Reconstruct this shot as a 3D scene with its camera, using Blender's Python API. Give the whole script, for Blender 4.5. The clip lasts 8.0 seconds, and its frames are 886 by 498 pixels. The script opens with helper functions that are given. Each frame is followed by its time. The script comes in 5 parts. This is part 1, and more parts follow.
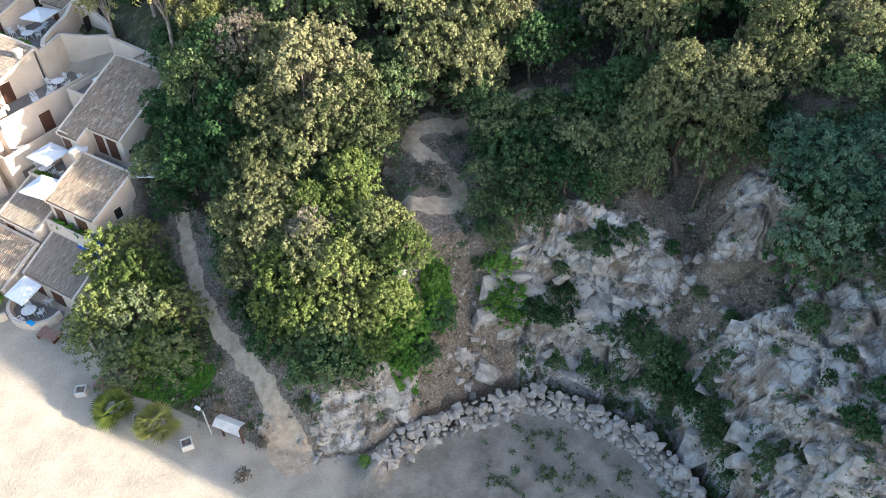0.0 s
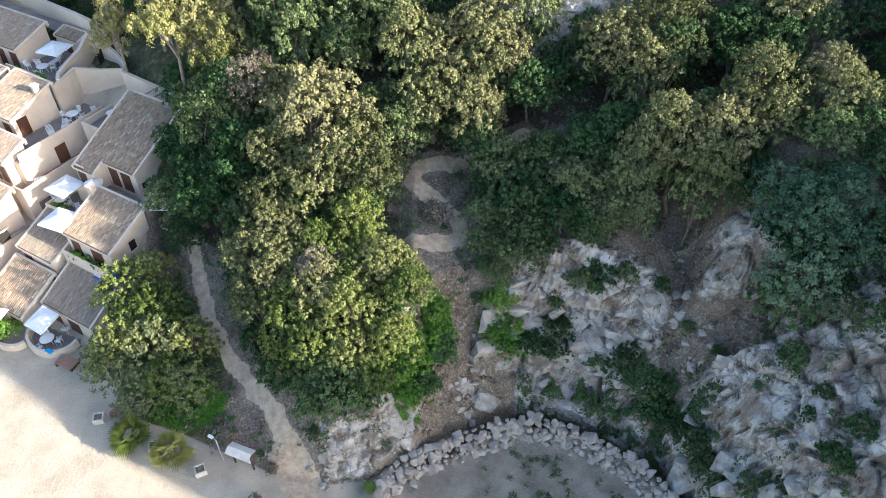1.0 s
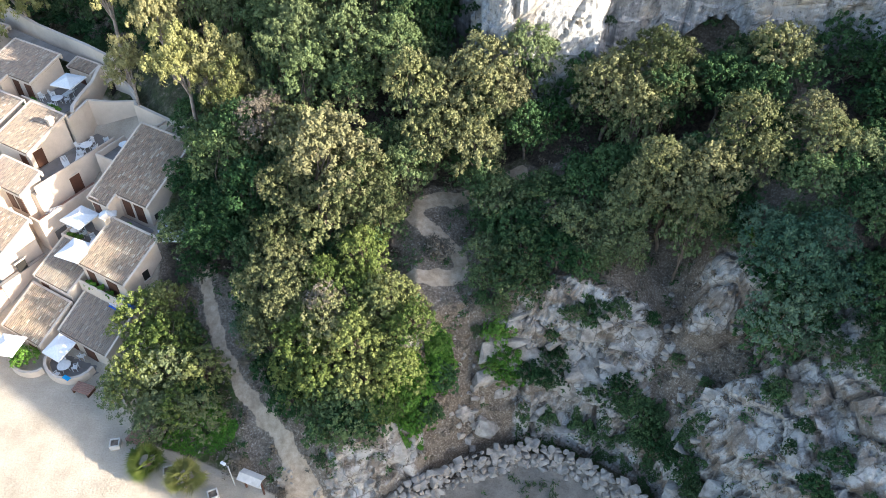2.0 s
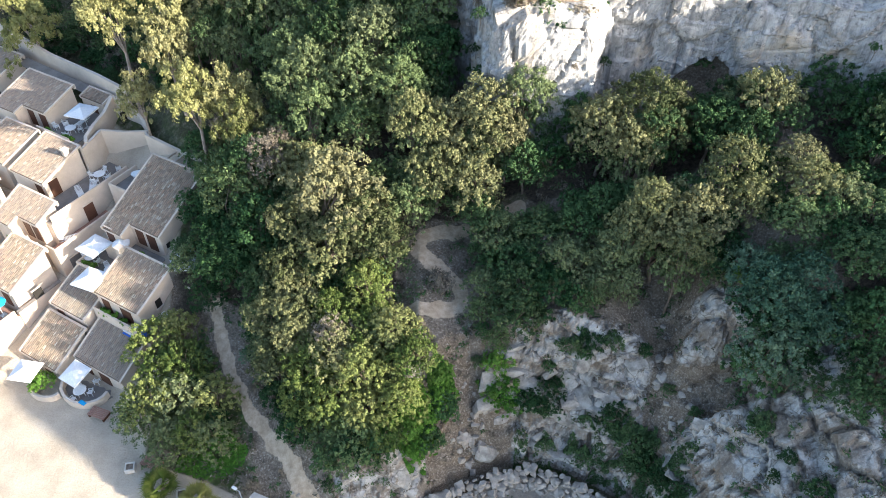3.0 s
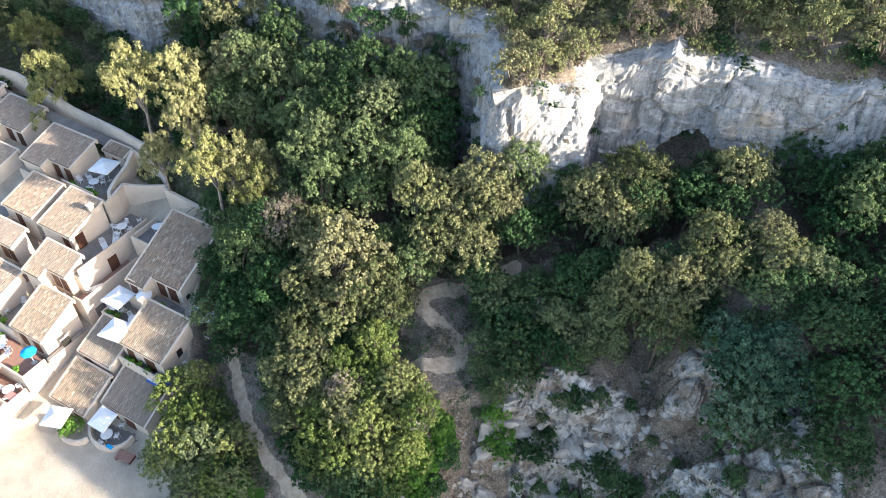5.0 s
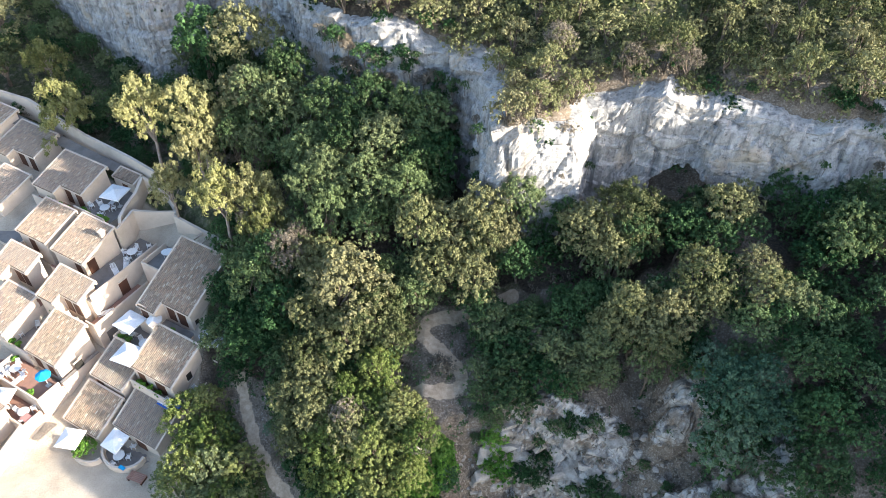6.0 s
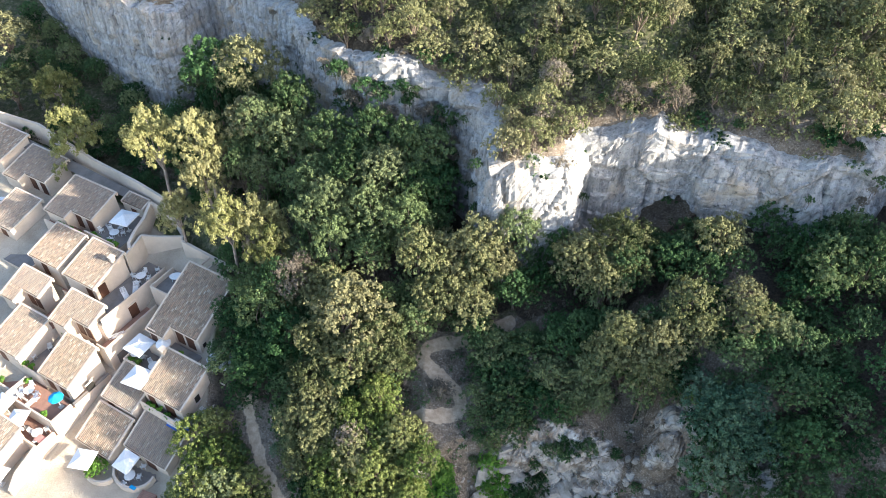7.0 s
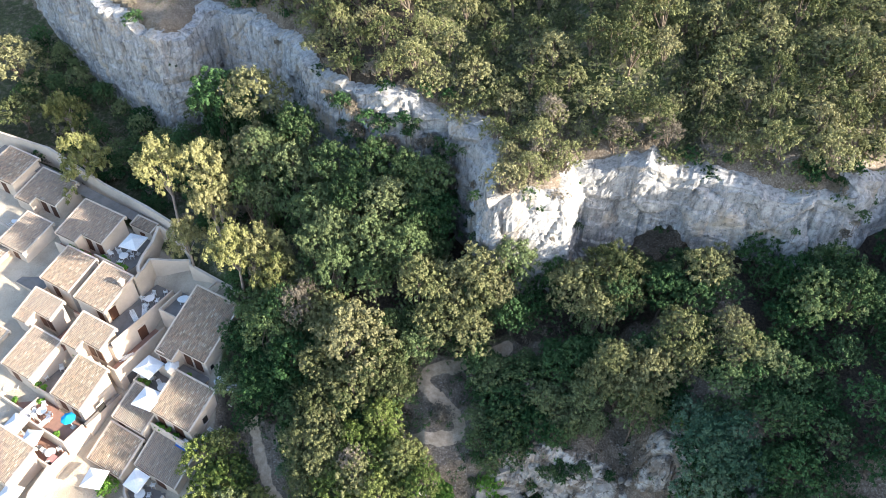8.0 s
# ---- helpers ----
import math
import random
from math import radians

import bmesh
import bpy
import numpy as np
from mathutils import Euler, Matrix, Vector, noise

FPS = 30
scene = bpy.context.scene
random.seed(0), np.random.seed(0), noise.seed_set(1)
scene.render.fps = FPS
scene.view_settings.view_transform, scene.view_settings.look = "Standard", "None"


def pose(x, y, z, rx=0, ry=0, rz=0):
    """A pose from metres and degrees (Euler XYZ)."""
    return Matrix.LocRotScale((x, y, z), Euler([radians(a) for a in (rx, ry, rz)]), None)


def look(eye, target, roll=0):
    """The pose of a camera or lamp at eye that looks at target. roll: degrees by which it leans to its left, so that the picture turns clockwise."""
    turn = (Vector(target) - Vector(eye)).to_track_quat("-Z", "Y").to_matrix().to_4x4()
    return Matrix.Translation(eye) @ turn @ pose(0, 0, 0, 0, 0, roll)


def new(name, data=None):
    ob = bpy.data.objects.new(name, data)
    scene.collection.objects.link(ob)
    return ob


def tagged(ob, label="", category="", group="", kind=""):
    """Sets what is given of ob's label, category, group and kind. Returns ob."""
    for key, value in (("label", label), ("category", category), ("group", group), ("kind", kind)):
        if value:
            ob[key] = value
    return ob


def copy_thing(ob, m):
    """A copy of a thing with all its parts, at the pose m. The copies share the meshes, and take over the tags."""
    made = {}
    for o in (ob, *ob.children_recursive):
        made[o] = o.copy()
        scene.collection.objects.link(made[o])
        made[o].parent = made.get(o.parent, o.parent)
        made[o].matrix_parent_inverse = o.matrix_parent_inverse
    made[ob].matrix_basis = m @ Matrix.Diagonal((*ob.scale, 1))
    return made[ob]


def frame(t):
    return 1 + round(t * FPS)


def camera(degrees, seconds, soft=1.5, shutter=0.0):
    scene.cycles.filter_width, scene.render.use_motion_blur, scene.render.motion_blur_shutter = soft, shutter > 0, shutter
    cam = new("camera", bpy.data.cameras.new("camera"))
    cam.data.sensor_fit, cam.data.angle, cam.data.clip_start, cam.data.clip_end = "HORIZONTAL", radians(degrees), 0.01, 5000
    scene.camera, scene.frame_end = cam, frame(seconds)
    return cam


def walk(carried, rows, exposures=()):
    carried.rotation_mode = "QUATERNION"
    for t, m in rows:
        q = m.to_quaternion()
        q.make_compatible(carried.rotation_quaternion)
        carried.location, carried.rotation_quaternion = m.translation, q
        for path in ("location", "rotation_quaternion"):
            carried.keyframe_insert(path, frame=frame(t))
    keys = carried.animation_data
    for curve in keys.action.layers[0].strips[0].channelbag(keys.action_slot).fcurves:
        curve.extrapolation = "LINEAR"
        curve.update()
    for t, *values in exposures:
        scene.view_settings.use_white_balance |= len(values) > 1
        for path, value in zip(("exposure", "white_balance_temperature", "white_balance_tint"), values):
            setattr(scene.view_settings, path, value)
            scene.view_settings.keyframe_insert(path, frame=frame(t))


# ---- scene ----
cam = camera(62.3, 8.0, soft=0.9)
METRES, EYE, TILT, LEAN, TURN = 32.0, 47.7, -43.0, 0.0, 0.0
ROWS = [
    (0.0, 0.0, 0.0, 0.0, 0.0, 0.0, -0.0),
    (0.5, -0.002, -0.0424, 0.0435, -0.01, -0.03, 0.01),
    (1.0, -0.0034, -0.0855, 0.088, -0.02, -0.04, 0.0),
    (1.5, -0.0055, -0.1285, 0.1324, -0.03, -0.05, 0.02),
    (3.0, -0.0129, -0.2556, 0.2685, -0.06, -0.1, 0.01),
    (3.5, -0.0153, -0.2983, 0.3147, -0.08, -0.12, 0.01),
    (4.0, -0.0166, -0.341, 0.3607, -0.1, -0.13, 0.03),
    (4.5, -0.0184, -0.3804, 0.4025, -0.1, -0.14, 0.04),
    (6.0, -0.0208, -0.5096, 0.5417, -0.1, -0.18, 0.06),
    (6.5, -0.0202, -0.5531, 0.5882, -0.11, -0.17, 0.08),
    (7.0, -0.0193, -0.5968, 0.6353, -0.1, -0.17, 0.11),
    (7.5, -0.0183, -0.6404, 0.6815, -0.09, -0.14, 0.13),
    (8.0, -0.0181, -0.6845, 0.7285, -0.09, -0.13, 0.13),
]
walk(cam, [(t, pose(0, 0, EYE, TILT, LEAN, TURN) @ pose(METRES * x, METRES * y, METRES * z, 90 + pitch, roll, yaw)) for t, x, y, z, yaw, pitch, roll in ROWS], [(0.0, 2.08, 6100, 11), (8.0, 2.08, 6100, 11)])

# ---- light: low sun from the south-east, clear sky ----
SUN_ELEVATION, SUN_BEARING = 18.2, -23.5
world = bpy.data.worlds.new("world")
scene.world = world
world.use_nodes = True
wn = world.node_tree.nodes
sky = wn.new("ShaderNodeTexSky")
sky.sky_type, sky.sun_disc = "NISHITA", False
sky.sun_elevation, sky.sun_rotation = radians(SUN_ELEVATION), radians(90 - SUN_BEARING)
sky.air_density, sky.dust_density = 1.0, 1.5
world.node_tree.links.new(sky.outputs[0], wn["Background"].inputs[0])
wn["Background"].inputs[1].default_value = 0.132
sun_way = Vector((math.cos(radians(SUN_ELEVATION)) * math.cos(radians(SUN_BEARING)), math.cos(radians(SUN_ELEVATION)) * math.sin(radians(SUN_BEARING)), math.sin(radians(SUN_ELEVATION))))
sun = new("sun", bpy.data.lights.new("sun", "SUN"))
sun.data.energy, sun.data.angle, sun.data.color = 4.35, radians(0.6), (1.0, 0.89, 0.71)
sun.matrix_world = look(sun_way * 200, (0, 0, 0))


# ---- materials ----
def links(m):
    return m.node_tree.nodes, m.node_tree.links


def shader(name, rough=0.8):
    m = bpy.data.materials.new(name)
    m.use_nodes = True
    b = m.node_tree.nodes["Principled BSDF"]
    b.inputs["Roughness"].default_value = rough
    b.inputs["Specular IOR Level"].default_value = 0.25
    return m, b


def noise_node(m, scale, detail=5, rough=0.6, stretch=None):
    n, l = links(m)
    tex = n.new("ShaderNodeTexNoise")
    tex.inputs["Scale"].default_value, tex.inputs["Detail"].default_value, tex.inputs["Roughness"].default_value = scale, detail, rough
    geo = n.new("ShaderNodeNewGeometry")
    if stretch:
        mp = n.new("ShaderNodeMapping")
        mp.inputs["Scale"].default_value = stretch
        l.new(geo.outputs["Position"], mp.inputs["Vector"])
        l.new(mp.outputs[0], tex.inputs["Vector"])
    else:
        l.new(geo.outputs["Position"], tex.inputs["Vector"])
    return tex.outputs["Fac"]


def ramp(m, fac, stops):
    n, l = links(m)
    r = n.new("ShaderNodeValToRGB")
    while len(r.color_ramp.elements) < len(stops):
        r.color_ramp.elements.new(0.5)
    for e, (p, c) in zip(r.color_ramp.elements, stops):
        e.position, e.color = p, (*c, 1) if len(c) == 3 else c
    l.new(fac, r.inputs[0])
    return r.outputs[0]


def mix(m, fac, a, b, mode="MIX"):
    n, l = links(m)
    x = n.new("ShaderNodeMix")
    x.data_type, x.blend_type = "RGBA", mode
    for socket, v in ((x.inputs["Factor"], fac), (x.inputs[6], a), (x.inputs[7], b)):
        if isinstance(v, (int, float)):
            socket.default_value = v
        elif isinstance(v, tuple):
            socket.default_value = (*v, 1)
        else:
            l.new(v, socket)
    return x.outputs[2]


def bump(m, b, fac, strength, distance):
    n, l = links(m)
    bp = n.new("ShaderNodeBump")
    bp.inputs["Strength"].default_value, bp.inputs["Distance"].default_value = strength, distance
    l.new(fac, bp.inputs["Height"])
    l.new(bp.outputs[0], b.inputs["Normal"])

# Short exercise
Which lines contain "import"? Copy each of them.

# Solution for this problem
import math
import random
from math import radians
import bmesh
import bpy
import numpy as np
from mathutils import Euler, Matrix, Vector, noise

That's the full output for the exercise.